→ The exercise: Copy out every line exactly, passing over the pictures.

→ Source excerpt:
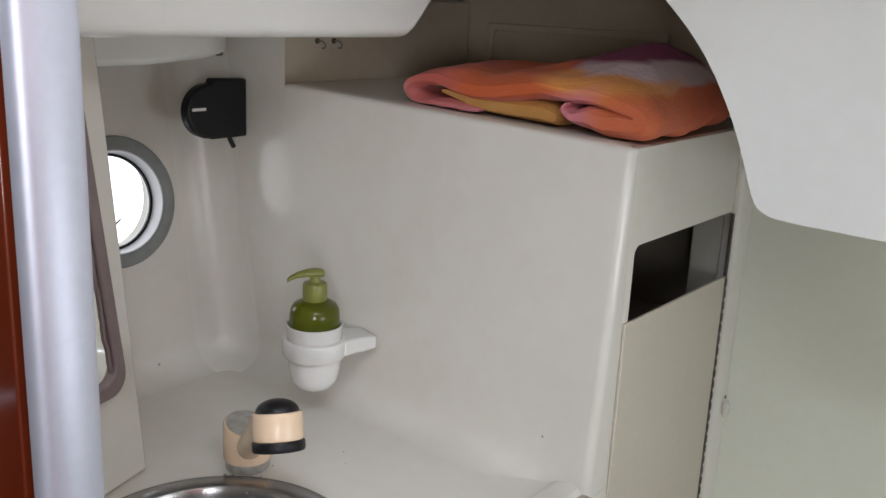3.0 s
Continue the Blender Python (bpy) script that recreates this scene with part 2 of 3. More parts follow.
def rounded(w0, w1, h0, h1, r, seg=6):
    """The outline of a rectangle with round corners, as pairs."""
    out = []
    for cx, cy, a0 in ((w1 - r, h1 - r, 0), (w0 + r, h1 - r, 90), (w0 + r, h0 + r, 180), (w1 - r, h0 + r, 270)):
        for k in range(seg + 1):
            a = radians(a0 + 90 * k / seg)
            out.append((cx + r * math.cos(a), cy + r * math.sin(a)))
    return out


def framed(bm, inner, outer, put, lo, hi):
    """A flat frame between two outlines with as many corners, from lo to hi deep."""
    n = len(inner)
    q = [[bm.verts.new(put(u, w, h)) for u, w in o] for o, h in ((inner, lo), (outer, lo), (outer, hi), (inner, hi))]
    for i in range(n):
        j = (i + 1) % n
        for a, b in ((0, 1), (1, 2), (2, 3), (3, 0)):
            bm.faces.new((q[a][i], q[a][j], q[b][j], q[b][i]))


def outward(outline, w0, w1, h0, h1):
    """Each point of an outline moved out onto the edge of a rectangle round it, keeping the corners."""
    cx, cy = sum(p[0] for p in outline) / len(outline), sum(p[1] for p in outline) / len(outline)
    out = []
    for u, w in outline:
        du, dw = u - cx, w - cy
        k = min(((w1 - cx) if du > 0 else (cx - w0)) / max(abs(du), 1e-9), ((h1 - cy) if dw > 0 else (cy - h0)) / max(abs(dw), 1e-9))
        out.append([cx + du * k, cy + dw * k])
    for ccx, ccy in ((w0, h0), (w0, h1), (w1, h0), (w1, h1)):
        i = min(range(len(out)), key=lambda n: (out[n][0] - ccx) ** 2 + (out[n][1] - ccy) ** 2)
        out[i] = [ccx, ccy]
    return out


# ---- setting ----
def structure(name, bm, mat, label, category="structure", **kw):
    return tagged(part(name, bm, mat, None, label, **kw), label, category, kind="structure")


structure("floor", boxm(-2.9, -0.7225, -1.5, 1.0, -0.05, 0.0), FLOOR, "dark wooden cabin sole of the saloon", "floor")
structure("floor_head", boxm(-0.7225, 0.5, -1.5, 1.0, -0.05, 0.0), GEL_OLD, "pale moulded floor of the wash space", "floor")


def with_hole(x0, x1, y0, y1, z0, z1, hx0, hx1, hy0, hy1):
    bm = bmesh.new()
    box(bm, x0, hx0, y0, y1, z0, z1)
    box(bm, hx1, x1, y0, y1, z0, z1)
    box(bm, hx0, hx1, y0, hy0, z0, z1)
    box(bm, hx0, hx1, hy1, y1, z0, z1)
    return bm


# hatch opening assumed, placed where its lamp balances the light
structure("ceiling", with_hole(-0.735, 0.5, -1.5, 1.0, 1.75, 1.80, -0.69, -0.43, -0.62, -0.30), DECK, "white moulded headliner with an assumed deck hatch out of view", "ceiling")
structure("ceiling_saloon", with_hole(-2.9, -0.735, -1.5, 1.0, 1.90, 1.95, -1.13, -0.81, -0.55, -0.21), DECK, "white saloon headliner with an open deck hatch", "ceiling")
structure("wall_aft", boxm(-2.9, -2.85, -1.5, 1.0, 0.0, 1.90), WOOD, "dark mahogany bulkhead closing the saloon", "wall")
# the opening in this side is made up, to let the fill lamp in
starboard = with_hole(-2.85, 0.5, 0.0, 1.90, -1.5, -1.45, -2.25, -1.55, 1.10, 1.50)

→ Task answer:
3.0 s
Continue the Blender Python (bpy) script that recreates this scene with part 2 of 3. More parts follow.
def rounded(w0, w1, h0, h1, r, seg=6):
    """The outline of a rectangle with round corners, as pairs."""
    out = []
    for cx, cy, a0 in ((w1 - r, h1 - r, 0), (w0 + r, h1 - r, 90), (w0 + r, h0 + r, 180), (w1 - r, h0 + r, 270)):
        for k in range(seg + 1):
            a = radians(a0 + 90 * k / seg)
            out.append((cx + r * math.cos(a), cy + r * math.sin(a)))
    return out


def framed(bm, inner, outer, put, lo, hi):
    """A flat frame between two outlines with as many corners, from lo to hi deep."""
    n = len(inner)
    q = [[bm.verts.new(put(u, w, h)) for u, w in o] for o, h in ((inner, lo), (outer, lo), (outer, hi), (inner, hi))]
    for i in range(n):
        j = (i + 1) % n
        for a, b in ((0, 1), (1, 2), (2, 3), (3, 0)):
            bm.faces.new((q[a][i], q[a][j], q[b][j], q[b][i]))


def outward(outline, w0, w1, h0, h1):
    """Each point of an outline moved out onto the edge of a rectangle round it, keeping the corners."""
    cx, cy = sum(p[0] for p in outline) / len(outline), sum(p[1] for p in outline) / len(outline)
    out = []
    for u, w in outline:
        du, dw = u - cx, w - cy
        k = min(((w1 - cx) if du > 0 else (cx - w0)) / max(abs(du), 1e-9), ((h1 - cy) if dw > 0 else (cy - h0)) / max(abs(dw), 1e-9))
        out.append([cx + du * k, cy + dw * k])
    for ccx, ccy in ((w0, h0), (w0, h1), (w1, h0), (w1, h1)):
        i = min(range(len(out)), key=lambda n: (out[n][0] - ccx) ** 2 + (out[n][1] - ccy) ** 2)
        out[i] = [ccx, ccy]
    return out


# ---- setting ----
def structure(name, bm, mat, label, category="structure", **kw):
    return tagged(part(name, bm, mat, None, label, **kw), label, category, kind="structure")


structure("floor", boxm(-2.9, -0.7225, -1.5, 1.0, -0.05, 0.0), FLOOR, "dark wooden cabin sole of the saloon", "floor")
structure("floor_head", boxm(-0.7225, 0.5, -1.5, 1.0, -0.05, 0.0), GEL_OLD, "pale moulded floor of the wash space", "floor")


def with_hole(x0, x1, y0, y1, z0, z1, hx0, hx1, hy0, hy1):
    bm = bmesh.new()
    box(bm, x0, hx0, y0, y1, z0, z1)
    box(bm, hx1, x1, y0, y1, z0, z1)
    box(bm, hx0, hx1, y0, hy0, z0, z1)
    box(bm, hx0, hx1, hy1, y1, z0, z1)
    return bm


# hatch opening assumed, placed where its lamp balances the light
structure("ceiling", with_hole(-0.735, 0.5, -1.5, 1.0, 1.75, 1.80, -0.69, -0.43, -0.62, -0.30), DECK, "white moulded headliner with an assumed deck hatch out of view", "ceiling")
structure("ceiling_saloon", with_hole(-2.9, -0.735, -1.5, 1.0, 1.90, 1.95, -1.13, -0.81, -0.55, -0.21), DECK, "white saloon headliner with an open deck hatch", "ceiling")
structure("wall_aft", boxm(-2.9, -2.85, -1.5, 1.0, 0.0, 1.90), WOOD, "dark mahogany bulkhead closing the saloon", "wall")
# the opening in this side is made up, to let the fill lamp in
starboard = with_hole(-2.85, 0.5, 0.0, 1.90, -1.5, -1.45, -2.25, -1.55, 1.10, 1.50)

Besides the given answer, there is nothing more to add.